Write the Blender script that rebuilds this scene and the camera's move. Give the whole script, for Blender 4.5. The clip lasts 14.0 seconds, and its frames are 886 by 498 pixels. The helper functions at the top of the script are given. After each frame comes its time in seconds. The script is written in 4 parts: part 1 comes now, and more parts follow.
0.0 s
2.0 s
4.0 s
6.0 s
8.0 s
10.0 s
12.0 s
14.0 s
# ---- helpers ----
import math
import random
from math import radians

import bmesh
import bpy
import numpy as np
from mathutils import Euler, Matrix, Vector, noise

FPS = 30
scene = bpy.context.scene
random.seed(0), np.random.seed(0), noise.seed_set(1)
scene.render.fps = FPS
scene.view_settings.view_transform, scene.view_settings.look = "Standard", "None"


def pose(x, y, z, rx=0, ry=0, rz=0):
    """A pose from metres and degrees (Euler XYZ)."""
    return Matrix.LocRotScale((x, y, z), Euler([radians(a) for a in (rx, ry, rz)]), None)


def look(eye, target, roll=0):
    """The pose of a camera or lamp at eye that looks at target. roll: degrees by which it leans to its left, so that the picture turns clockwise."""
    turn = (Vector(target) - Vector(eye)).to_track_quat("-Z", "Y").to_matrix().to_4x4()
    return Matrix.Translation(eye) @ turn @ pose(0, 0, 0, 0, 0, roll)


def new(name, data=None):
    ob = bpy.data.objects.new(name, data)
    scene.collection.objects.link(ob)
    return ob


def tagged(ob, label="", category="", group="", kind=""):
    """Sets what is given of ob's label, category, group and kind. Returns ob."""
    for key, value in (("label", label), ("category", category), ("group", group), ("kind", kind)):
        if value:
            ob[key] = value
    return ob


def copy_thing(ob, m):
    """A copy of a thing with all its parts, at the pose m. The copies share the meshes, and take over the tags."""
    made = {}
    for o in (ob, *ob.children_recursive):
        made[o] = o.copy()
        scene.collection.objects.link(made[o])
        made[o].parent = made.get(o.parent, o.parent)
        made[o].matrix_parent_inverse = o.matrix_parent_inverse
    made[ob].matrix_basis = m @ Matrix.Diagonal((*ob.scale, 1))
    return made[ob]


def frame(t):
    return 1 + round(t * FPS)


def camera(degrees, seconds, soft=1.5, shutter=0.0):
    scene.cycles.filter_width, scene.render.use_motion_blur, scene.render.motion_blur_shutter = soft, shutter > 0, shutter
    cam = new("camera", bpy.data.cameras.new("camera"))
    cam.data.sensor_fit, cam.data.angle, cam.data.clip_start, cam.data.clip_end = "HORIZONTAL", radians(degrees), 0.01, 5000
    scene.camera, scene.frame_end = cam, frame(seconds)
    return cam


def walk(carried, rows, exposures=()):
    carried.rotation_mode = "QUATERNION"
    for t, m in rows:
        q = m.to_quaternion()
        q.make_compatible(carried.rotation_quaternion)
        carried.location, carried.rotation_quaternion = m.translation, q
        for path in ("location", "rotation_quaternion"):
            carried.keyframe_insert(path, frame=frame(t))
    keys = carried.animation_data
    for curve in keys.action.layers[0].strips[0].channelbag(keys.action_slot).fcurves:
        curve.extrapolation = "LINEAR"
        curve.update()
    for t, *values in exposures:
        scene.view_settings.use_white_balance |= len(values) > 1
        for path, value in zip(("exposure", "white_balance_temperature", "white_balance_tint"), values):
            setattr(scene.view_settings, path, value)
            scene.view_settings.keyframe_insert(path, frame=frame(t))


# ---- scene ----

# # # #

▶ _Given request_:
Extract the listing in its entirety, matching it exactly.

▶ _Output of the task_:
Write the Blender script that rebuilds this scene and the camera's move. Give the whole script, for Blender 4.5. The clip lasts 14.0 seconds, and its frames are 886 by 498 pixels. The helper functions at the top of the script are given. After each frame comes its time in seconds. The script is written in 4 parts: part 1 comes now, and more parts follow.
0.0 s
2.0 s
4.0 s
6.0 s
8.0 s
10.0 s
12.0 s
14.0 s
# ---- helpers ----
import math
import random
from math import radians

import bmesh
import bpy
import numpy as np
from mathutils import Euler, Matrix, Vector, noise

FPS = 30
scene = bpy.context.scene
random.seed(0), np.random.seed(0), noise.seed_set(1)
scene.render.fps = FPS
scene.view_settings.view_transform, scene.view_settings.look = "Standard", "None"


def pose(x, y, z, rx=0, ry=0, rz=0):
    """A pose from metres and degrees (Euler XYZ)."""
    return Matrix.LocRotScale((x, y, z), Euler([radians(a) for a in (rx, ry, rz)]), None)


def look(eye, target, roll=0):
    """The pose of a camera or lamp at eye that looks at target. roll: degrees by which it leans to its left, so that the picture turns clockwise."""
    turn = (Vector(target) - Vector(eye)).to_track_quat("-Z", "Y").to_matrix().to_4x4()
    return Matrix.Translation(eye) @ turn @ pose(0, 0, 0, 0, 0, roll)


def new(name, data=None):
    ob = bpy.data.objects.new(name, data)
    scene.collection.objects.link(ob)
    return ob


def tagged(ob, label="", category="", group="", kind=""):
    """Sets what is given of ob's label, category, group and kind. Returns ob."""
    for key, value in (("label", label), ("category", category), ("group", group), ("kind", kind)):
        if value:
            ob[key] = value
    return ob


def copy_thing(ob, m):
    """A copy of a thing with all its parts, at the pose m. The copies share the meshes, and take over the tags."""
    made = {}
    for o in (ob, *ob.children_recursive):
        made[o] = o.copy()
        scene.collection.objects.link(made[o])
        made[o].parent = made.get(o.parent, o.parent)
        made[o].matrix_parent_inverse = o.matrix_parent_inverse
    made[ob].matrix_basis = m @ Matrix.Diagonal((*ob.scale, 1))
    return made[ob]


def frame(t):
    return 1 + round(t * FPS)


def camera(degrees, seconds, soft=1.5, shutter=0.0):
    scene.cycles.filter_width, scene.render.use_motion_blur, scene.render.motion_blur_shutter = soft, shutter > 0, shutter
    cam = new("camera", bpy.data.cameras.new("camera"))
    cam.data.sensor_fit, cam.data.angle, cam.data.clip_start, cam.data.clip_end = "HORIZONTAL", radians(degrees), 0.01, 5000
    scene.camera, scene.frame_end = cam, frame(seconds)
    return cam


def walk(carried, rows, exposures=()):
    carried.rotation_mode = "QUATERNION"
    for t, m in rows:
        q = m.to_quaternion()
        q.make_compatible(carried.rotation_quaternion)
        carried.location, carried.rotation_quaternion = m.translation, q
        for path in ("location", "rotation_quaternion"):
            carried.keyframe_insert(path, frame=frame(t))
    keys = carried.animation_data
    for curve in keys.action.layers[0].strips[0].channelbag(keys.action_slot).fcurves:
        curve.extrapolation = "LINEAR"
        curve.update()
    for t, *values in exposures:
        scene.view_settings.use_white_balance |= len(values) > 1
        for path, value in zip(("exposure", "white_balance_temperature", "white_balance_tint"), values):
            setattr(scene.view_settings, path, value)
            scene.view_settings.keyframe_insert(path, frame=frame(t))


# ---- scene ----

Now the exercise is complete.